Nothing in the data should change when you return it, but leave the pictures out.

▶ _SOURCE EXCERPT_:
/---

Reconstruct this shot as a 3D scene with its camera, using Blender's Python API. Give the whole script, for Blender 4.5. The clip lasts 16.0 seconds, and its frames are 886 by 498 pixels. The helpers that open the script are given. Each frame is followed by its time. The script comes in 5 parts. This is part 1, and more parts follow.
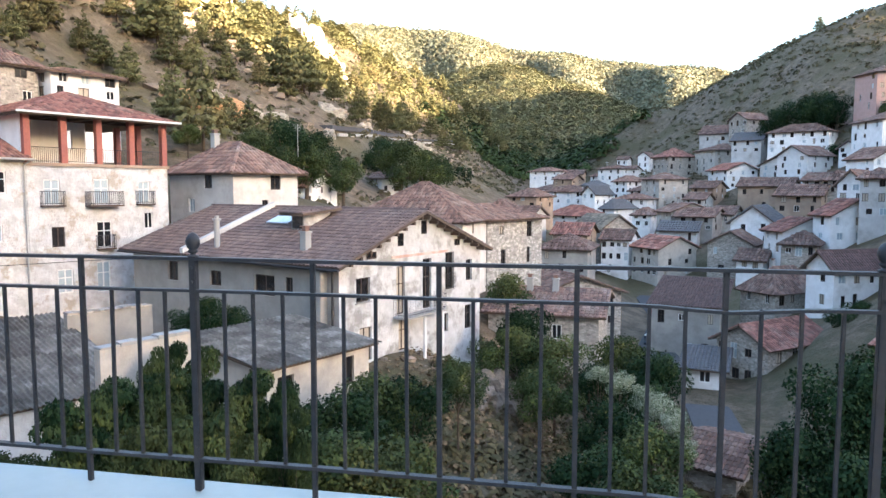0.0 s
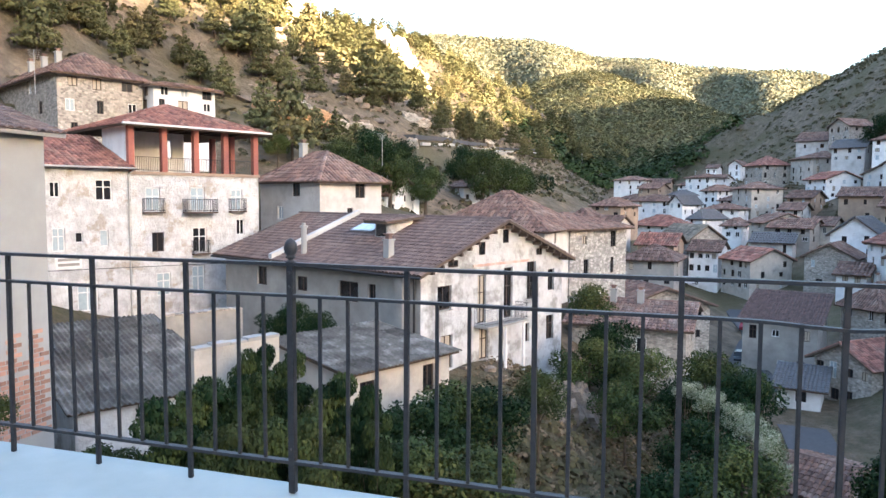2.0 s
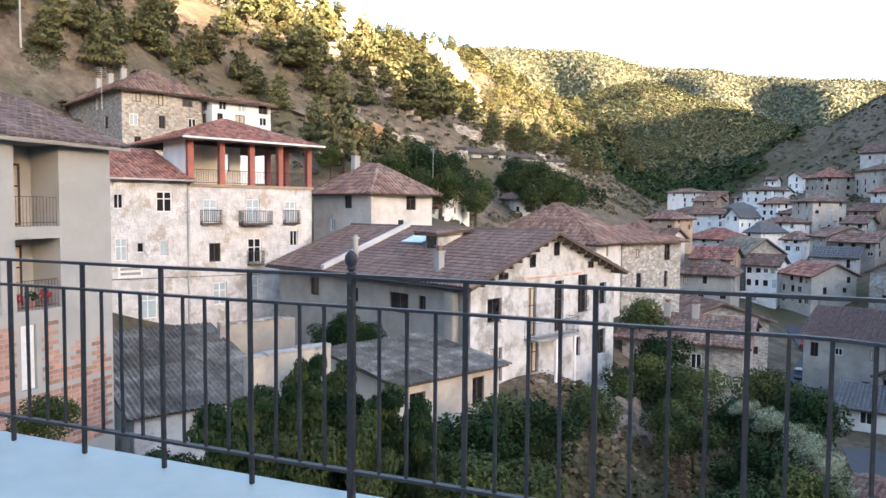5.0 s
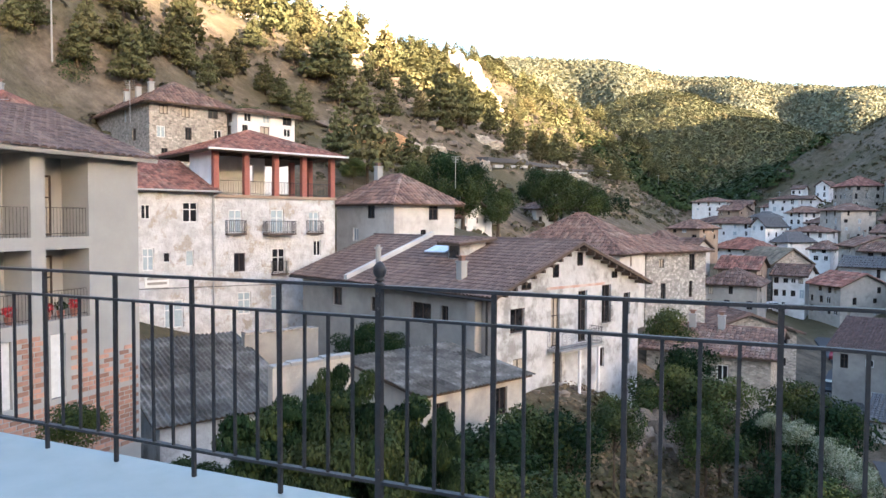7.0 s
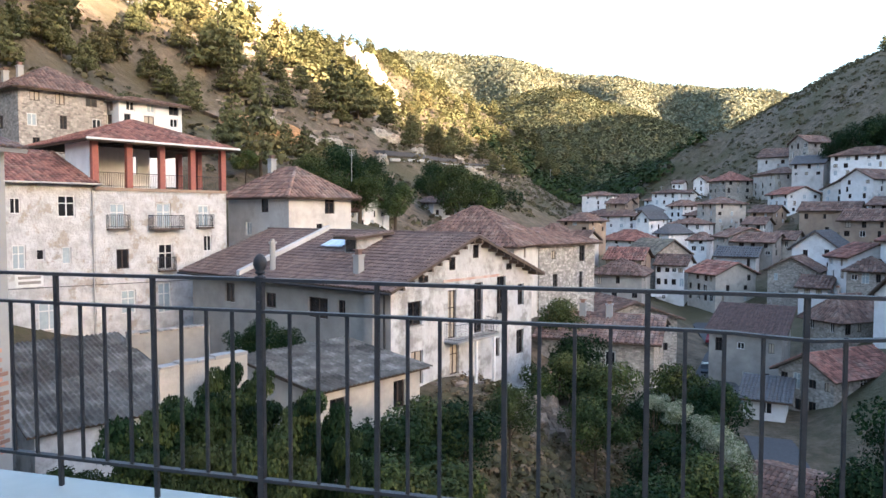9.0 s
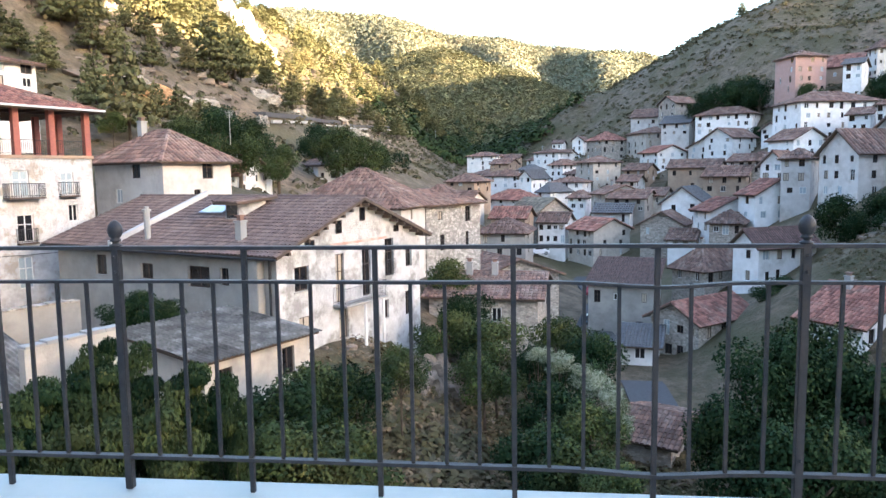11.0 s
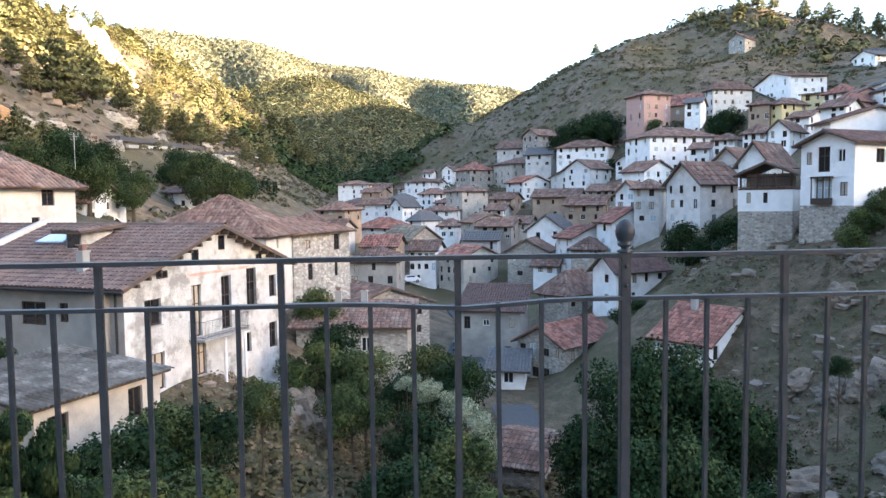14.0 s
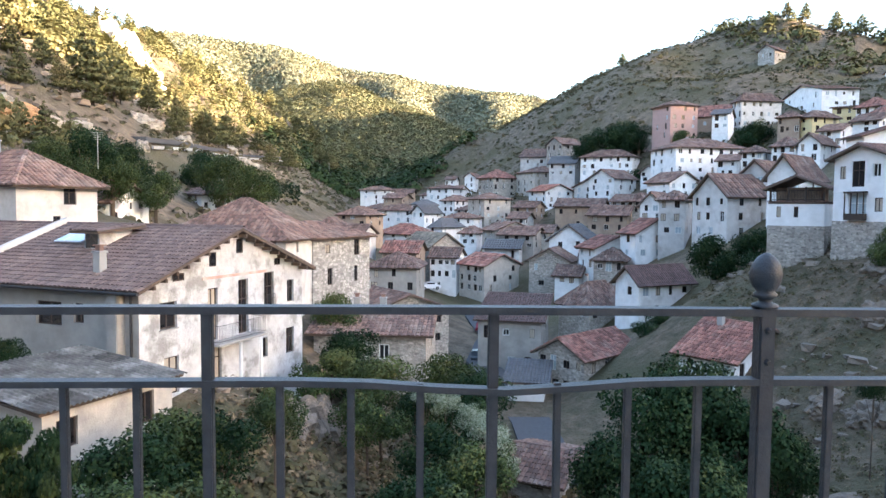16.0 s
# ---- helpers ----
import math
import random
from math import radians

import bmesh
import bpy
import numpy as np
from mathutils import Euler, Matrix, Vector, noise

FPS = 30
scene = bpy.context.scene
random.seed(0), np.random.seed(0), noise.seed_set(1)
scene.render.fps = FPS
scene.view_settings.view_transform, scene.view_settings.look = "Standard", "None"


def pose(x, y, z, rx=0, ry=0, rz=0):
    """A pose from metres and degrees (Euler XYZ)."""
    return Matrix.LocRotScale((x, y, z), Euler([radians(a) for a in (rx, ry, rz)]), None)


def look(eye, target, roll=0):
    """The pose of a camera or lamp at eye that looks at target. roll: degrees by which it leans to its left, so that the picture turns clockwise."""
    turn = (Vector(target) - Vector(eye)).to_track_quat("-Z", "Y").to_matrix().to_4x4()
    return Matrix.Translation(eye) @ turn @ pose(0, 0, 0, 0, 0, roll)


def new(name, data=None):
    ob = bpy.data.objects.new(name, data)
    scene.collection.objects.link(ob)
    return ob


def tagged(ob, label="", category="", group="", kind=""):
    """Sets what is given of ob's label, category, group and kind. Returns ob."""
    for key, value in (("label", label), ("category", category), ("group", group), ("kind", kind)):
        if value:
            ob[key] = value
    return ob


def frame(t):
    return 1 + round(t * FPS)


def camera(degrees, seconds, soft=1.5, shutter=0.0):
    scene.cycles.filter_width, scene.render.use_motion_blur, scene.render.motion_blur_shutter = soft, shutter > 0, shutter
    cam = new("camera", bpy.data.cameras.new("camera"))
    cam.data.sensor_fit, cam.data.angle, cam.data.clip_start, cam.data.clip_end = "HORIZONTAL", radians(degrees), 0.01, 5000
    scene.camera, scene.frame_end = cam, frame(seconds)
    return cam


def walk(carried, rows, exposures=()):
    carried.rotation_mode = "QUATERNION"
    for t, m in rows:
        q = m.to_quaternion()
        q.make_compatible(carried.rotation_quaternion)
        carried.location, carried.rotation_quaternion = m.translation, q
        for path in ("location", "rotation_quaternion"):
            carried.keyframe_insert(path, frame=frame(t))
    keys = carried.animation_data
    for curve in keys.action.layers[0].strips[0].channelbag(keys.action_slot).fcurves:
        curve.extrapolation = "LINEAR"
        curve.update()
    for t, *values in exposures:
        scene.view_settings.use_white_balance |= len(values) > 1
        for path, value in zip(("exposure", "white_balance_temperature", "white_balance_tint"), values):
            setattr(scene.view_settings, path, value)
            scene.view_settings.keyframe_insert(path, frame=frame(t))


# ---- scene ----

\---

▶ _RESULT OF THIS EXERCISE_:
Reconstruct this shot as a 3D scene with its camera, using Blender's Python API. Give the whole script, for Blender 4.5. The clip lasts 16.0 seconds, and its frames are 886 by 498 pixels. The helpers that open the script are given. Each frame is followed by its time. The script comes in 5 parts. This is part 1, and more parts follow.
0.0 s
2.0 s
5.0 s
7.0 s
9.0 s
11.0 s
14.0 s
16.0 s
# ---- helpers ----
import math
import random
from math import radians

import bmesh
import bpy
import numpy as np
from mathutils import Euler, Matrix, Vector, noise

FPS = 30
scene = bpy.context.scene
random.seed(0), np.random.seed(0), noise.seed_set(1)
scene.render.fps = FPS
scene.view_settings.view_transform, scene.view_settings.look = "Standard", "None"


def pose(x, y, z, rx=0, ry=0, rz=0):
    """A pose from metres and degrees (Euler XYZ)."""
    return Matrix.LocRotScale((x, y, z), Euler([radians(a) for a in (rx, ry, rz)]), None)


def look(eye, target, roll=0):
    """The pose of a camera or lamp at eye that looks at target. roll: degrees by which it leans to its left, so that the picture turns clockwise."""
    turn = (Vector(target) - Vector(eye)).to_track_quat("-Z", "Y").to_matrix().to_4x4()
    return Matrix.Translation(eye) @ turn @ pose(0, 0, 0, 0, 0, roll)


def new(name, data=None):
    ob = bpy.data.objects.new(name, data)
    scene.collection.objects.link(ob)
    return ob


def tagged(ob, label="", category="", group="", kind=""):
    """Sets what is given of ob's label, category, group and kind. Returns ob."""
    for key, value in (("label", label), ("category", category), ("group", group), ("kind", kind)):
        if value:
            ob[key] = value
    return ob


def frame(t):
    return 1 + round(t * FPS)


def camera(degrees, seconds, soft=1.5, shutter=0.0):
    scene.cycles.filter_width, scene.render.use_motion_blur, scene.render.motion_blur_shutter = soft, shutter > 0, shutter
    cam = new("camera", bpy.data.cameras.new("camera"))
    cam.data.sensor_fit, cam.data.angle, cam.data.clip_start, cam.data.clip_end = "HORIZONTAL", radians(degrees), 0.01, 5000
    scene.camera, scene.frame_end = cam, frame(seconds)
    return cam


def walk(carried, rows, exposures=()):
    carried.rotation_mode = "QUATERNION"
    for t, m in rows:
        q = m.to_quaternion()
        q.make_compatible(carried.rotation_quaternion)
        carried.location, carried.rotation_quaternion = m.translation, q
        for path in ("location", "rotation_quaternion"):
            carried.keyframe_insert(path, frame=frame(t))
    keys = carried.animation_data
    for curve in keys.action.layers[0].strips[0].channelbag(keys.action_slot).fcurves:
        curve.extrapolation = "LINEAR"
        curve.update()
    for t, *values in exposures:
        scene.view_settings.use_white_balance |= len(values) > 1
        for path, value in zip(("exposure", "white_balance_temperature", "white_balance_tint"), values):
            setattr(scene.view_settings, path, value)
            scene.view_settings.keyframe_insert(path, frame=frame(t))


# ---- scene ----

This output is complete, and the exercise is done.